- _RECORDS SHOWN_:
::::
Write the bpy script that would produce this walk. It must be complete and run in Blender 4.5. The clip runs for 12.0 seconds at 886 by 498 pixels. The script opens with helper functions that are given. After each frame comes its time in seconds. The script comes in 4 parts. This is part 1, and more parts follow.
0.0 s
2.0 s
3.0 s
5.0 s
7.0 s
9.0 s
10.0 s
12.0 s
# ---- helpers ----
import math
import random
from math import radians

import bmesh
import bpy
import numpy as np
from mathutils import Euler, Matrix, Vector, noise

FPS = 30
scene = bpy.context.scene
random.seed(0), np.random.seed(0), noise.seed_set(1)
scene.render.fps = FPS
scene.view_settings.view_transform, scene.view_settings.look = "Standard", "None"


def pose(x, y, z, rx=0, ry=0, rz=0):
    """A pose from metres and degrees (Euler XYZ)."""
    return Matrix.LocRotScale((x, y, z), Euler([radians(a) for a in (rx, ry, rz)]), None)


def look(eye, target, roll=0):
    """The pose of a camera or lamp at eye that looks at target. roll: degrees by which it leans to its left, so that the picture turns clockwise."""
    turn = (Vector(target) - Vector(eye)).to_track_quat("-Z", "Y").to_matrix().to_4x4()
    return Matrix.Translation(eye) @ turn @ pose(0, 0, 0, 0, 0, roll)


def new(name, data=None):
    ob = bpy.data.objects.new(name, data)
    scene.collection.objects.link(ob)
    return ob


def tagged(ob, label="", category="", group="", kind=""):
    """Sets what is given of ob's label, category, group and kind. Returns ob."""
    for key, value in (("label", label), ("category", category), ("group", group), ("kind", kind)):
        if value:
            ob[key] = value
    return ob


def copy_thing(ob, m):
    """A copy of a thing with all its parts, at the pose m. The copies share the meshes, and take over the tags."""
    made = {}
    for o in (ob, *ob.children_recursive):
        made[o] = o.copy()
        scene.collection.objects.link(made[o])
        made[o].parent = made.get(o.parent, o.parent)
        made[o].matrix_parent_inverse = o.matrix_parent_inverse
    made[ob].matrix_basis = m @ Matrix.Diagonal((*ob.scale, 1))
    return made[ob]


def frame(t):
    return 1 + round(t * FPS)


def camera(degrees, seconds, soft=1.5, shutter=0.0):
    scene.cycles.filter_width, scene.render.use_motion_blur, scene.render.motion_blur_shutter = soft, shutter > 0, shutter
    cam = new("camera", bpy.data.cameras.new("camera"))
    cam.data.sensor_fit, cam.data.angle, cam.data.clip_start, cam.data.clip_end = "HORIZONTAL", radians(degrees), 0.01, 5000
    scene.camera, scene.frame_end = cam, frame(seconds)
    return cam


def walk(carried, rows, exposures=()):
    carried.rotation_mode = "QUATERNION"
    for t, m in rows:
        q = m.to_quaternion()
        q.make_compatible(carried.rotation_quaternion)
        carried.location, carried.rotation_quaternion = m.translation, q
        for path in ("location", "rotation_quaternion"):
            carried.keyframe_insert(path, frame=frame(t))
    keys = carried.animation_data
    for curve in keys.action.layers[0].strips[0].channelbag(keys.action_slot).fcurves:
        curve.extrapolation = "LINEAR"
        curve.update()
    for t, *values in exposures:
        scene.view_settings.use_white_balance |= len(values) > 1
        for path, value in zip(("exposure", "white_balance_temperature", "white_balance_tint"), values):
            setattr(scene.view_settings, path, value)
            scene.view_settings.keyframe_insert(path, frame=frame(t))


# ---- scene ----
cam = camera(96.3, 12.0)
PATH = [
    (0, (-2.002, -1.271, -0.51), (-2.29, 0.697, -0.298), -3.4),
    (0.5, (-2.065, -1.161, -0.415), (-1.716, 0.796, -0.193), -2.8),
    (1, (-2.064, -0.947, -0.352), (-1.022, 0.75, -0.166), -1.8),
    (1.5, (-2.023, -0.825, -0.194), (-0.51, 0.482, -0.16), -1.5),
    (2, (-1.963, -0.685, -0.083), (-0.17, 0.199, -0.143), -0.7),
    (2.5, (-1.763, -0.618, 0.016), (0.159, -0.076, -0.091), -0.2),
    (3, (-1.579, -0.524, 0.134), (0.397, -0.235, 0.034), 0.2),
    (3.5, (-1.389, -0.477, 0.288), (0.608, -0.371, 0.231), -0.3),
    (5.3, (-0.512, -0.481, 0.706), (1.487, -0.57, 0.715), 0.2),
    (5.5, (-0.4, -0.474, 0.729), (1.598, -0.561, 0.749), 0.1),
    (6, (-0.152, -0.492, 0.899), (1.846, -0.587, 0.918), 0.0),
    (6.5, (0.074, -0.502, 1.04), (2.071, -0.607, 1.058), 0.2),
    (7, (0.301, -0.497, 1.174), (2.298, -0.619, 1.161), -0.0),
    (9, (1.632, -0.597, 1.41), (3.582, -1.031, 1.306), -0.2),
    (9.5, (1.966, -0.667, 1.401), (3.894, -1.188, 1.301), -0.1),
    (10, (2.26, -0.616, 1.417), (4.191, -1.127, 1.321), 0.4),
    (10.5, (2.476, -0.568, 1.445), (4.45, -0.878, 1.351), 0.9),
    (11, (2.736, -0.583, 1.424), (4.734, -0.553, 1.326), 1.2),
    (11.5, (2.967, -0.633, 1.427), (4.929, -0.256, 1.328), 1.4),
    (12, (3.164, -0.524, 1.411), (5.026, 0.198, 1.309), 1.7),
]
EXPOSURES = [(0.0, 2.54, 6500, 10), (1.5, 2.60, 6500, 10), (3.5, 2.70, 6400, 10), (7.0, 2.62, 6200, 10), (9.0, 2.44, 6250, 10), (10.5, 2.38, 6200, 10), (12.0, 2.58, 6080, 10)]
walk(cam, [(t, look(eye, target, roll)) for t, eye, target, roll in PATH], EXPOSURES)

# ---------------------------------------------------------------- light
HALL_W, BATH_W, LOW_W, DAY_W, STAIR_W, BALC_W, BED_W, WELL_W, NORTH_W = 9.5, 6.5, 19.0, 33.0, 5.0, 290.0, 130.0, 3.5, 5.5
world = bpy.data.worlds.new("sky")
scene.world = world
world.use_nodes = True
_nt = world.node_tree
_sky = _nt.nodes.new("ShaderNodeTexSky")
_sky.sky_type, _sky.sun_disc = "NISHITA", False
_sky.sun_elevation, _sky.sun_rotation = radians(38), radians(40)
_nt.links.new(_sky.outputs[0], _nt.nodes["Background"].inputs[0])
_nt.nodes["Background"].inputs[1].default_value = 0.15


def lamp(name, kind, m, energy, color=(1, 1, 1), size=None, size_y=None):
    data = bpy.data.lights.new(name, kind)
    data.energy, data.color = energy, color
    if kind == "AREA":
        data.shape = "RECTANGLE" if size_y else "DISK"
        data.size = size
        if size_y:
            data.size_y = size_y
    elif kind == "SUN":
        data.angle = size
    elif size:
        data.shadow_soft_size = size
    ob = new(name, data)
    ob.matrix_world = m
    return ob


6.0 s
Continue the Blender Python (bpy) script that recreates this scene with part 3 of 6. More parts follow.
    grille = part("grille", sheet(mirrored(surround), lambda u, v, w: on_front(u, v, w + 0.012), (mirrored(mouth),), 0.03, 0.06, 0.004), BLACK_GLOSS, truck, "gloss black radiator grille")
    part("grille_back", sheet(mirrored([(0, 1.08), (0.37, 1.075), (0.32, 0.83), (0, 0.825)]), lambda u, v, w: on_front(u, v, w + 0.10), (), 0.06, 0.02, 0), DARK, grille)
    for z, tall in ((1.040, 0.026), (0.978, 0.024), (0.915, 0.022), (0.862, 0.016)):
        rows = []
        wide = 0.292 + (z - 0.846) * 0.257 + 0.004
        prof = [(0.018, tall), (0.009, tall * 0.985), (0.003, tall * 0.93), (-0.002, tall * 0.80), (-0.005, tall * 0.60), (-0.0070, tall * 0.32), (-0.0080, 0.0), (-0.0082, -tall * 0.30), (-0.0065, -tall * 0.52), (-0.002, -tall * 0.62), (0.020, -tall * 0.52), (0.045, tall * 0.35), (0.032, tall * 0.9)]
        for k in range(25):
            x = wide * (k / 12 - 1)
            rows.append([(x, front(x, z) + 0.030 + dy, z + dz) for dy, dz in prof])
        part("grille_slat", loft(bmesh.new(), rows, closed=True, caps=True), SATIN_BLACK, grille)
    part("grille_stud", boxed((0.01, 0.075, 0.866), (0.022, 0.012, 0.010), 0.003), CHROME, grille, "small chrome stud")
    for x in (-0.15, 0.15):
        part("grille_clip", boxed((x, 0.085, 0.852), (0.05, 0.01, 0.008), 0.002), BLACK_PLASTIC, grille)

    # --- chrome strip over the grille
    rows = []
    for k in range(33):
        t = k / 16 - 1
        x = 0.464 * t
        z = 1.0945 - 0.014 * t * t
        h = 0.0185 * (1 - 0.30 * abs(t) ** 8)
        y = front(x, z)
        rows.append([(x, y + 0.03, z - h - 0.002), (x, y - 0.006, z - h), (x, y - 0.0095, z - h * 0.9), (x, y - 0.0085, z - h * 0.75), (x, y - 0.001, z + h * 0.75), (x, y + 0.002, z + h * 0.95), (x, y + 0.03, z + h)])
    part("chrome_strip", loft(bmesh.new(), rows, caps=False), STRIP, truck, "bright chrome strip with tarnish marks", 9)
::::
- _TASK DIRECTIONS_: Among the entries above, how many lines include the word "pose"? Give the number with no comment.

- _WRITTEN ANSWER_: 5